Copy all lines below exactly as written. Leave pictures out.

Start of Data block

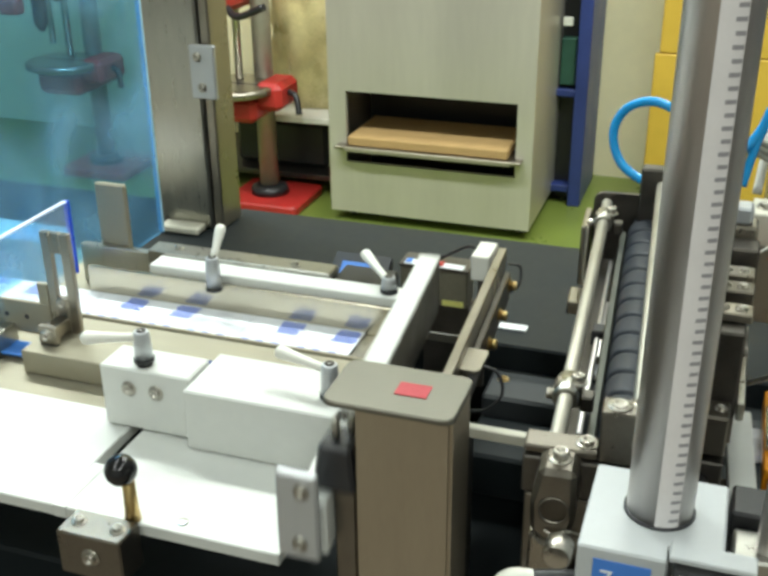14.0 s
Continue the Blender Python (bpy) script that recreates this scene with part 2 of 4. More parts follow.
def prism(poly, axis, a, b, bevel=0.0006, bm=None, m=None):
    """A flat outline pushed along an axis from a to b. Outline in the other two axes, in order."""
    bm = bm or bmesh.new()
    t = bmesh.new()

    def at(u, v, w):
        return {"x": (w, u, v), "y": (u, w, v), "z": (u, v, w)}[axis]
    lo = [t.verts.new(at(u, v, a)) for u, v in poly]
    hi = [t.verts.new(at(u, v, b)) for u, v in poly]
    n = len(poly)
    t.faces.new(lo[::-1])
    t.faces.new(hi)
    for i in range(n):
        t.faces.new((lo[i], lo[(i + 1) % n], hi[(i + 1) % n], hi[i]))
    bmesh.ops.recalc_face_normals(t, faces=t.faces[:])
    if bevel:
        bmesh.ops.bevel(t, geom=t.edges[:], offset=bevel, segments=1, affect="EDGES")
    return take(bm, t, m)


def rounded(x0, x1, y0, y1, r, n=4, corners=(1, 1, 1, 1)):
    pts = []
    for k, (cx, cy, a) in enumerate(((x1 - r, y1 - r, 0), (x0 + r, y1 - r, 90), (x0 + r, y0 + r, 180), (x1 - r, y0 + r, 270))):
        if not corners[k]:
            pts.append((x1 if k in (0, 3) else x0, y1 if k in (0, 1) else y0))
            continue
        for i in range(n + 1):
            t = radians(a + 90 * i / n)
            pts.append((cx + r * math.cos(t), cy + r * math.sin(t)))
    return pts


def part(name, bm, material, parent=None, label=""):
    me = bpy.data.meshes.new(name)
    bm.to_mesh(me)
    bm.free()
    me.materials.append(material)
    ob = new(name, me)
    if parent is not None:
        ob.parent = parent
    if label:
        ob["label"] = label
    return ob


def thing(name, label, category, m=None, group="", kind=""):
    ob = new(name)
    ob.empty_display_size = 0.02
    if m is not None:
        ob.matrix_world = m
    return tagged(ob, label, category, group, kind)


def solo(name, bm, material, label, category, group="", kind=""):
    return tagged(part(name, bm, material), label, category, group, kind)


def text_part(name, body, size, m, material, parent, label="", depth=0.0003):
    cu = bpy.data.curves.new(name, "FONT")
    cu.body, cu.size, cu.extrude, cu.align_x, cu.align_y = body, size, depth, "CENTER", "CENTER"
    tmp = bpy.data.objects.new("tmp", cu)
    me = bpy.data.meshes.new_from_object(tmp)
    bpy.data.objects.remove(tmp)
    me.transform(m)
    me.materials.append(material)
    ob = new(name, me)
    ob.parent = parent
    if label:
        ob["label"] = label
    return ob


def socket_bolt(x, y, z, parent, r=0.005, h=0.005, m=None, washer=True):
    """A socket head bolt that stands up at x, y with its washer at z."""
    bm = bmesh.new()
    if washer:
        lathe([(r * 1.45, 0), (r * 1.45, 0.0008), (r, 0.0009)], 20, bm)
    lathe([(r, 0.0008), (r, h), (r * 0.9, h + 0.0006), (r * 0.55, h + 0.0006), (r * 0.5, h - 0.0022), (0, h - 0.0022)], 20, bm)
    bm.transform((m if m is not None else Matrix.Identity(4)) if m is not None else Matrix.Translation((x, y, z)))
    return part("bolt", bm, NICKEL, parent)


def face_bolt(x, y, z, parent, r=0.004, h=0.003, toward=(0, -1, 0)):
    q = Vector(toward).to_track_quat("Z", "Y").to_matrix().to_4x4()
    return socket_bolt(0, 0, 0, parent, r, h, Matrix.Translation((x, y, z)) @ q)

# ---------------------------------------------------------------- hall
solo("floor", box(-4, 4, 1.1, 4.1, -0.1, 0, 0), GREEN, "glossy green painted concrete floor", "floor", kind="structure")
# Unseen front floor, added in warm brown to tint reflections in the steel.
solo("floor_aisle", box(-4, 4, -3, 1.099, -0.1, 0, 0), REFLECTED_FLOOR, "unseen aisle floor, brown to tint the steel reflections", "floor", kind="structure")
solo("wall_back", box(-4, 4, 4.1, 4.25, 0, 3, 0), CREAM, "cream plastered hall wall", "wall", kind="structure")
solo("wall_front", box(-4, 4, -3.15, -3, 0, 3, 0), CONCRETE, "plain grey painted hall wall", "wall", kind="structure")
solo("wall_left", box(-4.15, -4, -3, 4.1, 0, 3, 0), CONCRETE, "plain grey painted hall wall", "wall", kind="structure")
solo("wall_right", box(4, 4.15, -3, 4.1, 0, 3, 0), CONCRETE, "plain grey painted hall wall", "wall", kind="structure")
solo("ceiling", box(-4.15, 4.15, -3.15, 4.25, 3, 3.1, 0), CONCRETE, "plain pale hall ceiling", "ceiling", kind="structure")

# ---------------------------------------------------------------- far background
FAR = pose(-0.015, 0, 0)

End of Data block

Finished task:
14.0 s
Continue the Blender Python (bpy) script that recreates this scene with part 2 of 4. More parts follow.
def prism(poly, axis, a, b, bevel=0.0006, bm=None, m=None):
    """A flat outline pushed along an axis from a to b. Outline in the other two axes, in order."""
    bm = bm or bmesh.new()
    t = bmesh.new()

    def at(u, v, w):
        return {"x": (w, u, v), "y": (u, w, v), "z": (u, v, w)}[axis]
    lo = [t.verts.new(at(u, v, a)) for u, v in poly]
    hi = [t.verts.new(at(u, v, b)) for u, v in poly]
    n = len(poly)
    t.faces.new(lo[::-1])
    t.faces.new(hi)
    for i in range(n):
        t.faces.new((lo[i], lo[(i + 1) % n], hi[(i + 1) % n], hi[i]))
    bmesh.ops.recalc_face_normals(t, faces=t.faces[:])
    if bevel:
        bmesh.ops.bevel(t, geom=t.edges[:], offset=bevel, segments=1, affect="EDGES")
    return take(bm, t, m)


def rounded(x0, x1, y0, y1, r, n=4, corners=(1, 1, 1, 1)):
    pts = []
    for k, (cx, cy, a) in enumerate(((x1 - r, y1 - r, 0), (x0 + r, y1 - r, 90), (x0 + r, y0 + r, 180), (x1 - r, y0 + r, 270))):
        if not corners[k]:
            pts.append((x1 if k in (0, 3) else x0, y1 if k in (0, 1) else y0))
            continue
        for i in range(n + 1):
            t = radians(a + 90 * i / n)
            pts.append((cx + r * math.cos(t), cy + r * math.sin(t)))
    return pts


def part(name, bm, material, parent=None, label=""):
    me = bpy.data.meshes.new(name)
    bm.to_mesh(me)
    bm.free()
    me.materials.append(material)
    ob = new(name, me)
    if parent is not None:
        ob.parent = parent
    if label:
        ob["label"] = label
    return ob


def thing(name, label, category, m=None, group="", kind=""):
    ob = new(name)
    ob.empty_display_size = 0.02
    if m is not None:
        ob.matrix_world = m
    return tagged(ob, label, category, group, kind)


def solo(name, bm, material, label, category, group="", kind=""):
    return tagged(part(name, bm, material), label, category, group, kind)


def text_part(name, body, size, m, material, parent, label="", depth=0.0003):
    cu = bpy.data.curves.new(name, "FONT")
    cu.body, cu.size, cu.extrude, cu.align_x, cu.align_y = body, size, depth, "CENTER", "CENTER"
    tmp = bpy.data.objects.new("tmp", cu)
    me = bpy.data.meshes.new_from_object(tmp)
    bpy.data.objects.remove(tmp)
    me.transform(m)
    me.materials.append(material)
    ob = new(name, me)
    ob.parent = parent
    if label:
        ob["label"] = label
    return ob


def socket_bolt(x, y, z, parent, r=0.005, h=0.005, m=None, washer=True):
    """A socket head bolt that stands up at x, y with its washer at z."""
    bm = bmesh.new()
    if washer:
        lathe([(r * 1.45, 0), (r * 1.45, 0.0008), (r, 0.0009)], 20, bm)
    lathe([(r, 0.0008), (r, h), (r * 0.9, h + 0.0006), (r * 0.55, h + 0.0006), (r * 0.5, h - 0.0022), (0, h - 0.0022)], 20, bm)
    bm.transform((m if m is not None else Matrix.Identity(4)) if m is not None else Matrix.Translation((x, y, z)))
    return part("bolt", bm, NICKEL, parent)


def face_bolt(x, y, z, parent, r=0.004, h=0.003, toward=(0, -1, 0)):
    q = Vector(toward).to_track_quat("Z", "Y").to_matrix().to_4x4()
    return socket_bolt(0, 0, 0, parent, r, h, Matrix.Translation((x, y, z)) @ q)

# ---------------------------------------------------------------- hall
solo("floor", box(-4, 4, 1.1, 4.1, -0.1, 0, 0), GREEN, "glossy green painted concrete floor", "floor", kind="structure")
# Unseen front floor, added in warm brown to tint reflections in the steel.
solo("floor_aisle", box(-4, 4, -3, 1.099, -0.1, 0, 0), REFLECTED_FLOOR, "unseen aisle floor, brown to tint the steel reflections", "floor", kind="structure")
solo("wall_back", box(-4, 4, 4.1, 4.25, 0, 3, 0), CREAM, "cream plastered hall wall", "wall", kind="structure")
solo("wall_front", box(-4, 4, -3.15, -3, 0, 3, 0), CONCRETE, "plain grey painted hall wall", "wall", kind="structure")
solo("wall_left", box(-4.15, -4, -3, 4.1, 0, 3, 0), CONCRETE, "plain grey painted hall wall", "wall", kind="structure")
solo("wall_right", box(4, 4.15, -3, 4.1, 0, 3, 0), CONCRETE, "plain grey painted hall wall", "wall", kind="structure")
solo("ceiling", box(-4.15, 4.15, -3.15, 4.25, 3, 3.1, 0), CONCRETE, "plain pale hall ceiling", "ceiling", kind="structure")

# ---------------------------------------------------------------- far background
FAR = pose(-0.015, 0, 0)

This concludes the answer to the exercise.